Problem description - Starting at the first line of the listing below, retype each line up to and including the one that contains "made[o].matrix_parent_inverse = o.matrix_parent_inverse". Leave pictures out.

Supplied information -
----

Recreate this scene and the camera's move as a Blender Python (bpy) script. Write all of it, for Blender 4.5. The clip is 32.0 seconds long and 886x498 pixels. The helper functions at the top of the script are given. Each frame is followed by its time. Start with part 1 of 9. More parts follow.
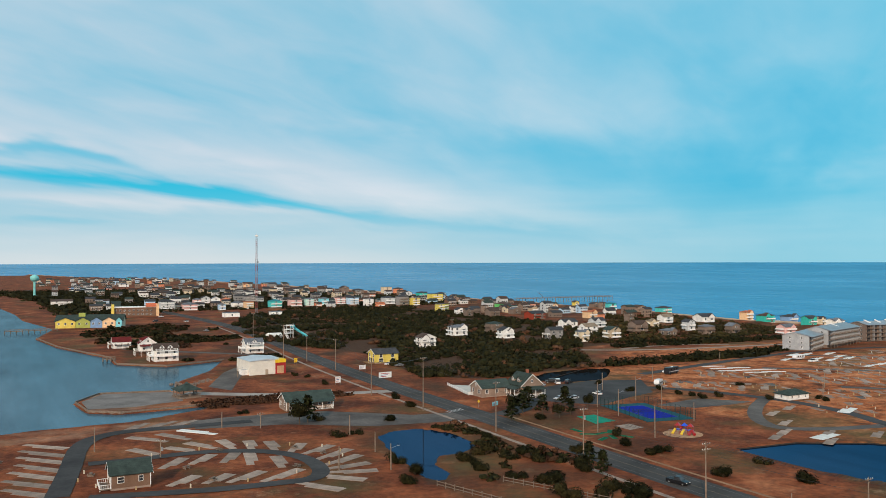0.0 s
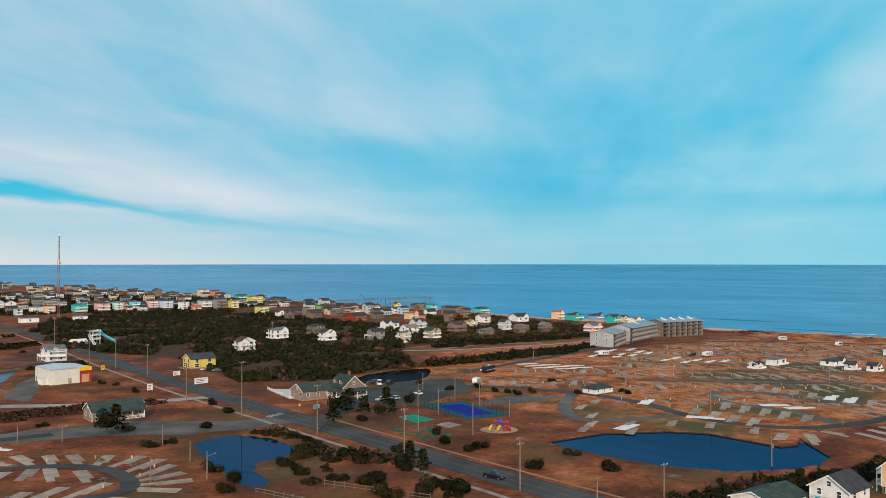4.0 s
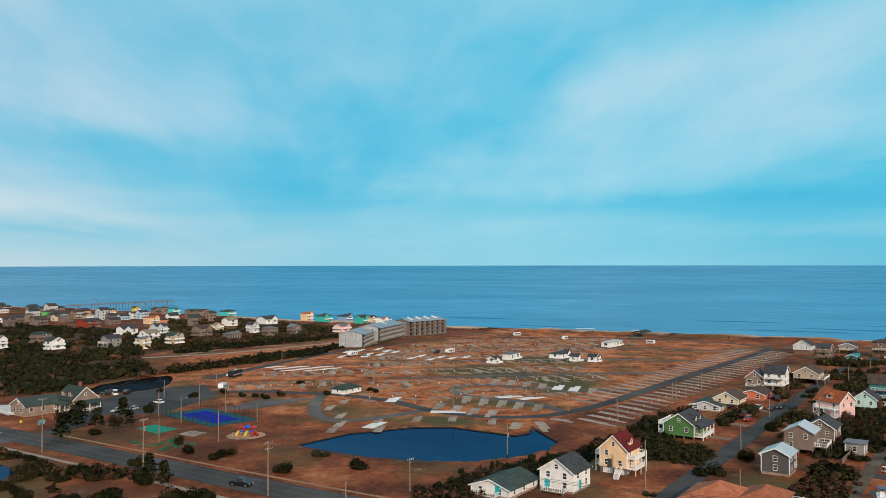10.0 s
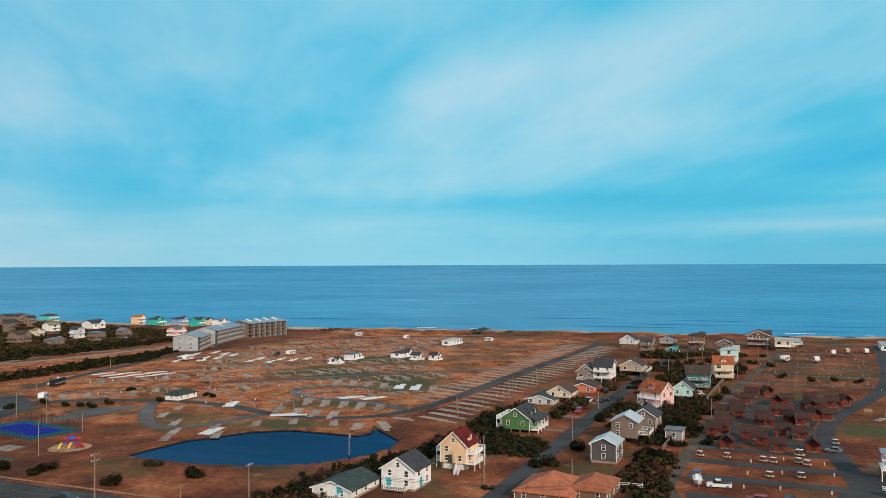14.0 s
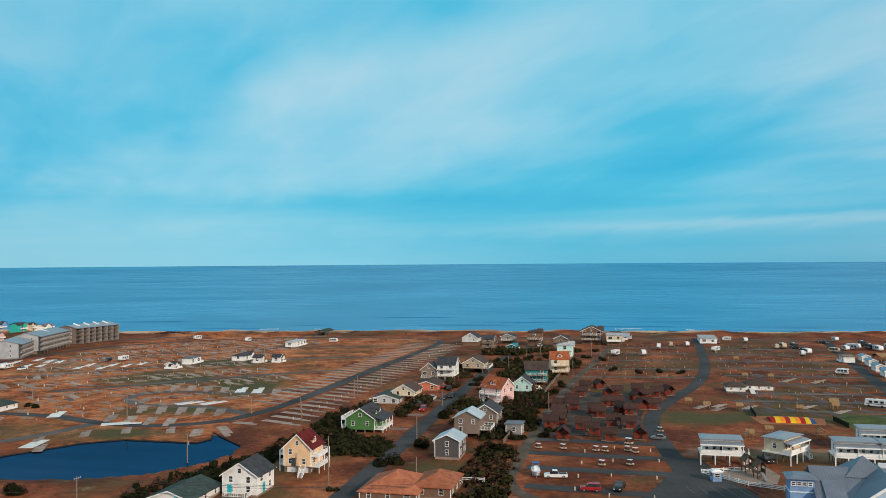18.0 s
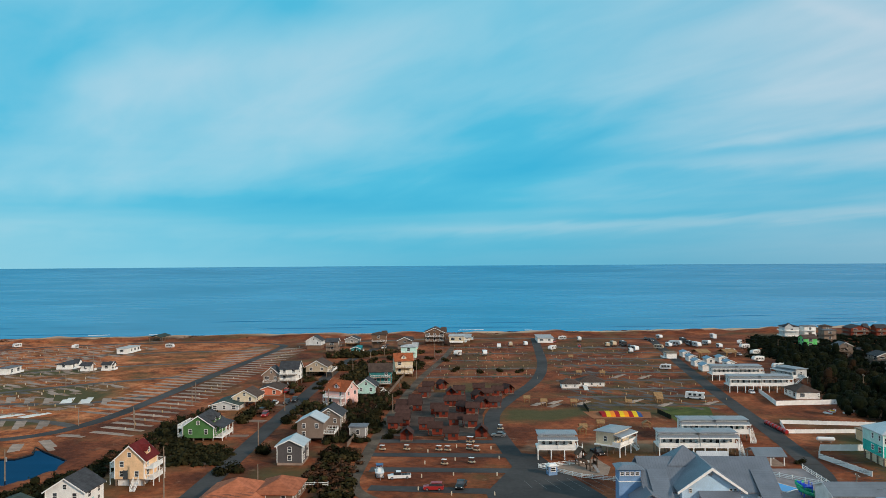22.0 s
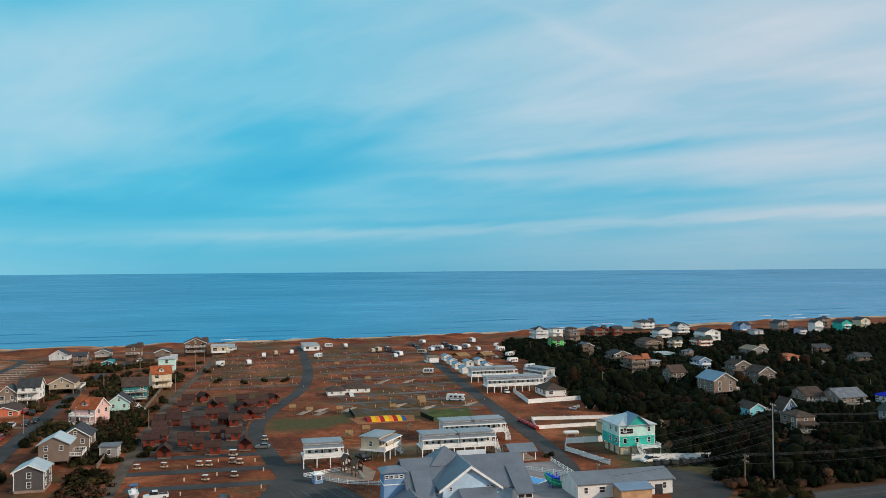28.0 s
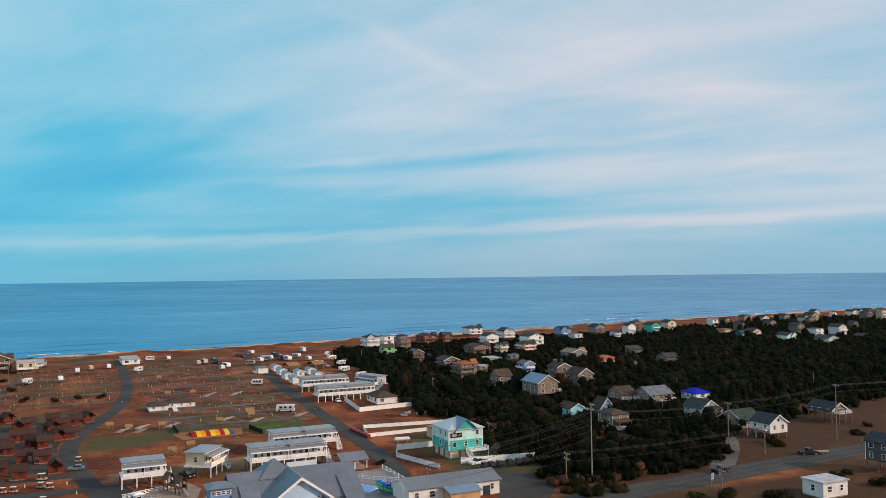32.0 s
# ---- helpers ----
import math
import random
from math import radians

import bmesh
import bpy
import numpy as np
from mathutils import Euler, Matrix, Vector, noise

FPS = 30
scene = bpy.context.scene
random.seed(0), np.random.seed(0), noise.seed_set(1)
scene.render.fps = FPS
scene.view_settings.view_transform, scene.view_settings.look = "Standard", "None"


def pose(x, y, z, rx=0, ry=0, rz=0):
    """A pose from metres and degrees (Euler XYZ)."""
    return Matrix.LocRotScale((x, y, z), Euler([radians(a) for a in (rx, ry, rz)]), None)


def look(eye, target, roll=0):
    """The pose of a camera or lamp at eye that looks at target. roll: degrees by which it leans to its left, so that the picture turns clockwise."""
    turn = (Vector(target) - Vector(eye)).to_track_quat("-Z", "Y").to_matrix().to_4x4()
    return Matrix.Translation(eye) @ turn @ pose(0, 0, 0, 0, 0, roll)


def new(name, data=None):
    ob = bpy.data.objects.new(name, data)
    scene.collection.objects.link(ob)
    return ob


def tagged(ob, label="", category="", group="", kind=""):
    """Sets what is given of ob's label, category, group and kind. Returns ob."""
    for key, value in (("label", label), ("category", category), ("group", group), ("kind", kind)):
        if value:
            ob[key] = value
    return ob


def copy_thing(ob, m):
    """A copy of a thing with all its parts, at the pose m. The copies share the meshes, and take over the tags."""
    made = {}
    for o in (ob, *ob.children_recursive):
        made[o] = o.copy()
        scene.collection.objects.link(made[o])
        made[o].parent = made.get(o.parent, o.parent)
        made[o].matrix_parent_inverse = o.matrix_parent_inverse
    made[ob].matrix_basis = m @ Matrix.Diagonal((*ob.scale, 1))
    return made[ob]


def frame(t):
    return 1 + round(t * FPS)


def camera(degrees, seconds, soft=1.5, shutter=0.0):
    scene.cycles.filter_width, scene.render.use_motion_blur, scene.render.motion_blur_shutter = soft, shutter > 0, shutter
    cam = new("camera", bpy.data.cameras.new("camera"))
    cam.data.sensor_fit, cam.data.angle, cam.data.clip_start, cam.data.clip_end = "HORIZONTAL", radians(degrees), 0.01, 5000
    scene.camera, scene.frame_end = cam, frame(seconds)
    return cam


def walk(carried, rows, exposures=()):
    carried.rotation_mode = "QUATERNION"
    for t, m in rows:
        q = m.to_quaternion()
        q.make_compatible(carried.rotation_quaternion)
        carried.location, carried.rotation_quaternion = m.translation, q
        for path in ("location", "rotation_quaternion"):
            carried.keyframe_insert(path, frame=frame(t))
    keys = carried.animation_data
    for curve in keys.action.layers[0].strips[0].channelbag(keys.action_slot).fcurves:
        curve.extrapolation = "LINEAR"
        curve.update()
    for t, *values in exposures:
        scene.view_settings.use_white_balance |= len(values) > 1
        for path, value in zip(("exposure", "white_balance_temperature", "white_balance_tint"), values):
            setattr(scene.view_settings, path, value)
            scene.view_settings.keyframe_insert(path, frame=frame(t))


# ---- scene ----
# ---- camera ----
cam = camera(55.5, 32.0, soft=0.6)
EYE = (0.0, 0.0, 54.0)
PATH = [
    (0.0, 90.712, 0.136, -27.000),
    (0.5, 90.704, 0.095, -28.704),
    (1.0, 90.715, 0.127, -30.711),
    (1.5, 90.723, 0.113, -32.623),
    (2.0, 90.744, 0.068, -34.049),
    (2.5, 90.753, 0.054, -35.251),
    (3.0, 90.763, 0.054, -36.458),
    (3.5, 90.790, 0.028, -37.738),
    (5.5, 90.835, 0.038, -43.077),
    (6.0, 90.826, 0.096, -44.491),
    (6.5, 90.822, 0.107, -45.893),
    (7.0, 90.830, 0.083, -47.328),
    (7.5, 90.820, 0.078, -48.746),
    (8.0, 90.836, 0.093, -50.195),
    (8.5, 90.850, 0.042, -51.619),
    (9.0, 90.869, 0.067, -53.066),
    (9.5, 90.880, 0.082, -54.522),
    (10.0, 90.900, 0.077, -55.964),
    (10.5, 90.921, 0.110, -57.420),
    (11.0, 90.932, 0.160, -58.837),
    (11.5, 90.934, 0.154, -60.123),
    (12.0, 90.907, 0.153, -61.498),
    (12.5, 90.894, 0.169, -62.813),
    (13.0, 90.897, 0.180, -64.107),
    (13.5, 90.892, 0.187, -65.390),
    (14.0, 90.871, 0.237, -66.693),
    (14.5, 90.860, 0.247, -67.992),
    (16.5, 90.823, 0.363, -73.246),
    (17.0, 90.810, 0.363, -74.571),
    (17.5, 90.816, 0.354, -75.879),
    (18.0, 90.814, 0.400, -77.221),
    (18.5, 90.814, 0.399, -78.545),
    (19.0, 90.830, 0.402, -79.868),
    (19.5, 90.851, 0.409, -81.195),
    (20.0, 90.848, 0.326, -82.504),
    (20.5, 90.854, 0.365, -83.823),
    (21.0, 90.857, 0.371, -85.130),
    (21.5, 90.881, 0.381, -86.452),
    (22.0, 90.908, 0.362, -87.768),
    (22.5, 90.928, 0.364, -89.075),
    (23.0, 90.946, 0.388, -90.393),
    (23.5, 90.965, 0.378, -91.701),
    (24.0, 90.988, 0.385, -93.025),
    (24.5, 91.007, 0.387, -94.327),
    (25.0, 91.025, 0.371, -95.642),
    (25.5, 91.053, 0.408, -96.956),
    (27.5, 91.221, 0.415, -102.207),
    (28.0, 91.301, 0.426, -103.549),
    (28.5, 91.357, 0.468, -104.930),
    (29.0, 91.428, 0.485, -106.339),
    (29.5, 91.493, 0.530, -107.768),
    (30.0, 91.553, 0.538, -109.185),
    (30.5, 91.619, 0.567, -110.626),
    (31.0, 91.666, 0.603, -112.072),
    (31.5, 91.708, 0.604, -113.518),
    (32.0, 91.725, 0.733, -114.982),
]
walk(cam, [(t, pose(*EYE, a, b, c)) for t, a, b, c in PATH],
     exposures=[(0.0, 0.0, 6500, 10), (14.0, 0.0, 6450, 10), (20.0, -0.08, 6300, 8), (26.0, -0.1, 6300, 8), (29.0, -0.08, 6450, 11), (32.0, -0.02, 6800, 19)])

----

Solution to this exercise -
Recreate this scene and the camera's move as a Blender Python (bpy) script. Write all of it, for Blender 4.5. The clip is 32.0 seconds long and 886x498 pixels. The helper functions at the top of the script are given. Each frame is followed by its time. Start with part 1 of 9. More parts follow.
0.0 s
4.0 s
10.0 s
14.0 s
18.0 s
22.0 s
28.0 s
32.0 s
# ---- helpers ----
import math
import random
from math import radians

import bmesh
import bpy
import numpy as np
from mathutils import Euler, Matrix, Vector, noise

FPS = 30
scene = bpy.context.scene
random.seed(0), np.random.seed(0), noise.seed_set(1)
scene.render.fps = FPS
scene.view_settings.view_transform, scene.view_settings.look = "Standard", "None"


def pose(x, y, z, rx=0, ry=0, rz=0):
    """A pose from metres and degrees (Euler XYZ)."""
    return Matrix.LocRotScale((x, y, z), Euler([radians(a) for a in (rx, ry, rz)]), None)


def look(eye, target, roll=0):
    """The pose of a camera or lamp at eye that looks at target. roll: degrees by which it leans to its left, so that the picture turns clockwise."""
    turn = (Vector(target) - Vector(eye)).to_track_quat("-Z", "Y").to_matrix().to_4x4()
    return Matrix.Translation(eye) @ turn @ pose(0, 0, 0, 0, 0, roll)


def new(name, data=None):
    ob = bpy.data.objects.new(name, data)
    scene.collection.objects.link(ob)
    return ob


def tagged(ob, label="", category="", group="", kind=""):
    """Sets what is given of ob's label, category, group and kind. Returns ob."""
    for key, value in (("label", label), ("category", category), ("group", group), ("kind", kind)):
        if value:
            ob[key] = value
    return ob


def copy_thing(ob, m):
    """A copy of a thing with all its parts, at the pose m. The copies share the meshes, and take over the tags."""
    made = {}
    for o in (ob, *ob.children_recursive):
        made[o] = o.copy()
        scene.collection.objects.link(made[o])
        made[o].parent = made.get(o.parent, o.parent)
        made[o].matrix_parent_inverse = o.matrix_parent_inverse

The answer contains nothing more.